If a MILC is too small ... well, just add a vertical grip.

#19
Quote:If you need to decide between f/1.4 or f/1.8, I'd say the aperture alone should not be the decision to make, but mostly it's a useless discussion. Wide open lenses need more accuracy for focusing, but also deliver more light for the focusing unit. Even if you don't take pictures with a wide open lens, you benefit for the more simple definition of sharp areas.


And in turns of DoF, yet another useless discussion. DoF gives you no room of sharpness, it's room of increasing less blur, but maximum sharpness exists still only in a shallow area.

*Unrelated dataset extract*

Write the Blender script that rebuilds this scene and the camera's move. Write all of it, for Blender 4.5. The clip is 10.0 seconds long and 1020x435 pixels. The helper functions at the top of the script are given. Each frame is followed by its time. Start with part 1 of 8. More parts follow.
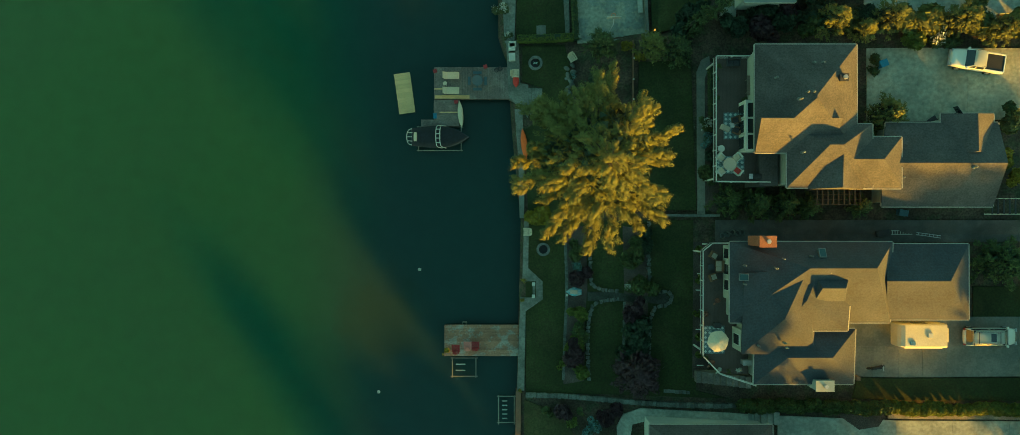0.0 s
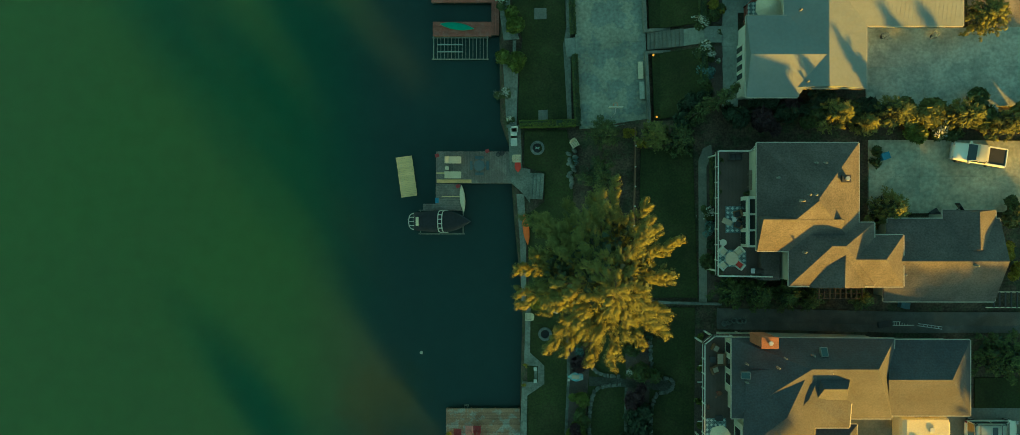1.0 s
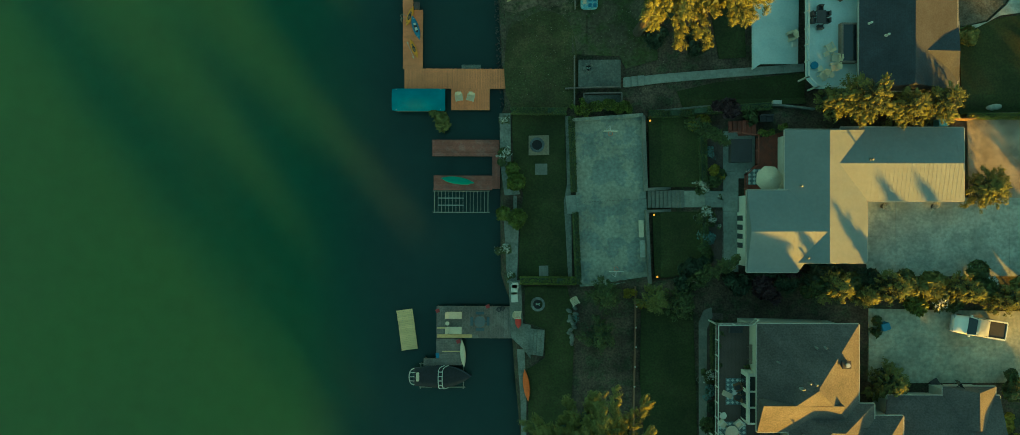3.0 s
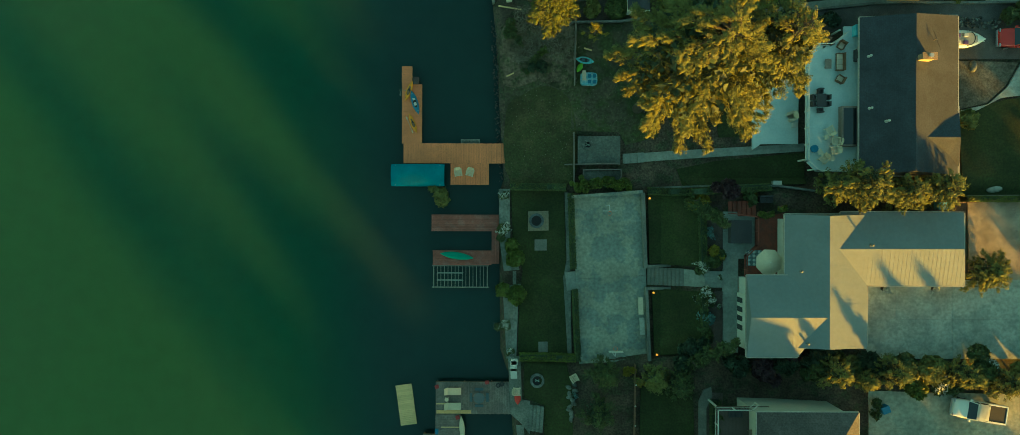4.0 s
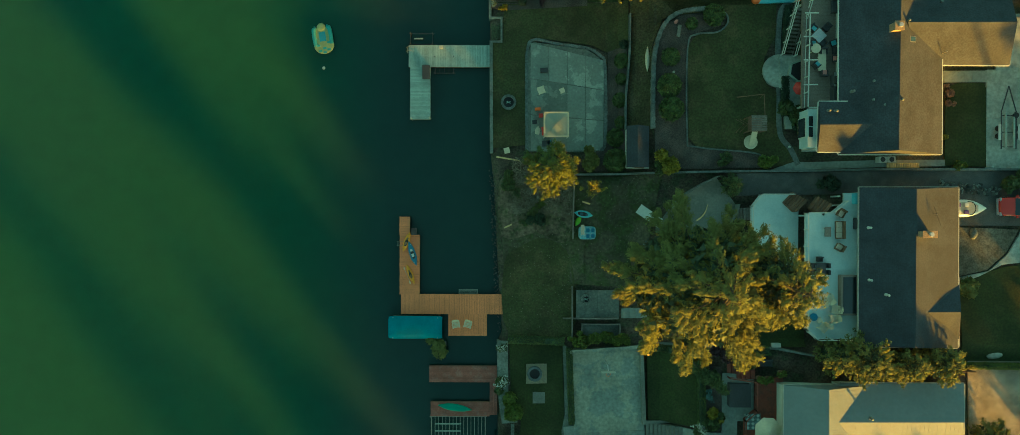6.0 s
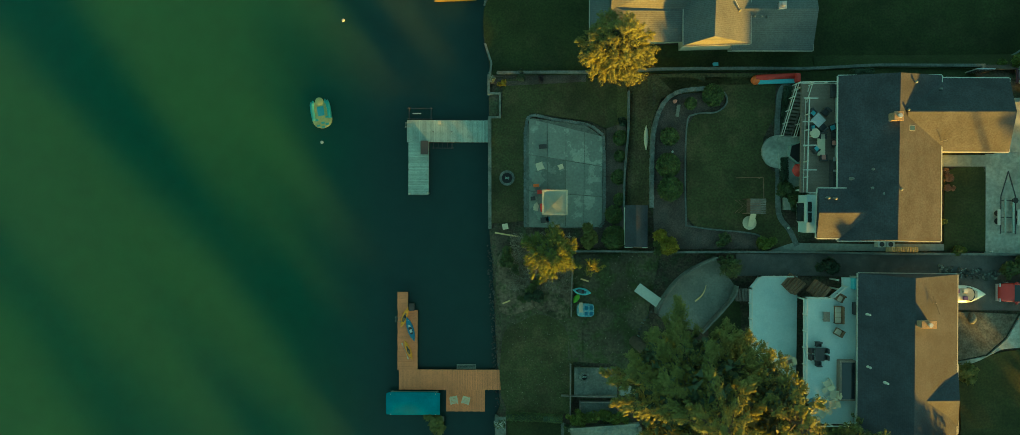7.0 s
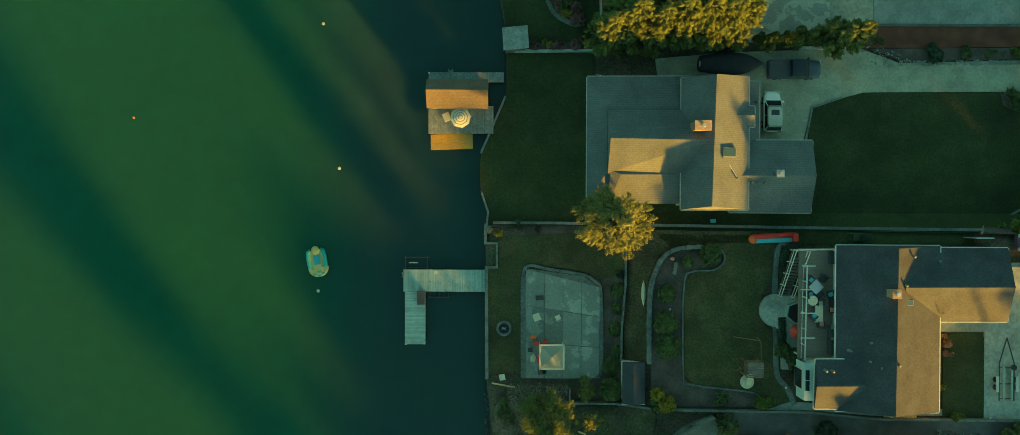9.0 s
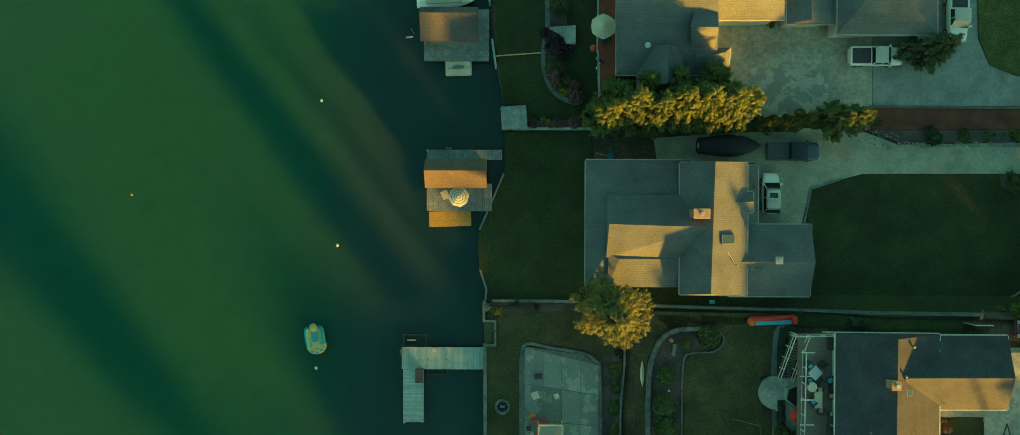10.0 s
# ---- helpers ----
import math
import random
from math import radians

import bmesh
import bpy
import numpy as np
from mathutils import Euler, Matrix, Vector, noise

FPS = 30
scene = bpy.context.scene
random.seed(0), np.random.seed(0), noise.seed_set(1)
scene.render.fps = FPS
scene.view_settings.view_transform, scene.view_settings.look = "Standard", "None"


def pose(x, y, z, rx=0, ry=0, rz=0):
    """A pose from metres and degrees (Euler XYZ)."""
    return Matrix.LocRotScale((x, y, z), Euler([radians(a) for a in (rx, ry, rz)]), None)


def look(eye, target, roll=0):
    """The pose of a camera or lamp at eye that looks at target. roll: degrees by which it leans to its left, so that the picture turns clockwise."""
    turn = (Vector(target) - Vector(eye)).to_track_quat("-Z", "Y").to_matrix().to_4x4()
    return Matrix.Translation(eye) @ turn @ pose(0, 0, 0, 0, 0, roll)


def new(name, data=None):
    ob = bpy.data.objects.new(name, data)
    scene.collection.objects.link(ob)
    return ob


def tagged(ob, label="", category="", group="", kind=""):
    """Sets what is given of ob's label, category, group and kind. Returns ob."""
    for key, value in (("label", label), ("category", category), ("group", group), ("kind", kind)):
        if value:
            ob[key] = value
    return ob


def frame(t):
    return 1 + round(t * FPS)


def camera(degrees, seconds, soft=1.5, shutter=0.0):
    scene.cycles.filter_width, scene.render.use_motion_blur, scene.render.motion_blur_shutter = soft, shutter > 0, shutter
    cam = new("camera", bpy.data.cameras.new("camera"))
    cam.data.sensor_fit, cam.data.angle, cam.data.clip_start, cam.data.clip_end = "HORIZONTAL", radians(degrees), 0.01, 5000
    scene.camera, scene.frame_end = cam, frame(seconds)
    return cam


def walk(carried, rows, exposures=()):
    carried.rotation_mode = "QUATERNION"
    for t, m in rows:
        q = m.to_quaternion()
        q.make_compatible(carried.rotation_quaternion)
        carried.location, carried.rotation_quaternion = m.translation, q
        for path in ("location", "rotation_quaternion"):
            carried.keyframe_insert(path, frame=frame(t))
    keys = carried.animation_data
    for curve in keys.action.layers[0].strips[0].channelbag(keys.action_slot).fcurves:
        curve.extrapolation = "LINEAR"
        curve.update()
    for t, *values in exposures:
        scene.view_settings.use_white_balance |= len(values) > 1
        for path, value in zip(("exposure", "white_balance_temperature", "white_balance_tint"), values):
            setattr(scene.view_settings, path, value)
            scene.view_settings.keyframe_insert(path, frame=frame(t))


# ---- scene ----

If you have a wide open lens, you can use more bokeh, if you have no wide open lens, forget nicely blurred background. That doesn't mean you don't get great portraits.
It is a misconception that for PD AF, bigger apertures "deliver more light to the focussing unit".  If your PD AF point is a f5.6 point. an f4 lens gives the same amount of light to it as a f1,.4 lens.  Think of the AF point as having its very own aperture, only seeing that very central part of the lens. If it is an extra sensitive f2.8 AF point, f2.8 gives it the same amount of light as f1.2. 
#20
Quote:Well, the point is that there is no mirror - thus no mirror slap, a more accurate AF, a more accurate exposure and immediate histogram feedback. Or in other words - what is the point of a DSLR (yes, brightcolors - you don't like EVFs)? DSLRs are a dated concept and we are currently living in the transition period.

 

If a MILC is too small ... well, just add a vertical grip.
Reall tests show that select DSLRs (Canon's 70D for instance) can focus more accurately with PD AF than mirrorless with CD AF.  It does depend on the lens used (some lenses with PD AF are just inherently "crude").

The funny thing: many mirrorless cameras replaced a mirror slap with a more problematic shutter slap. The irony!

 

And yes, I do not like EVFs. With very good reason.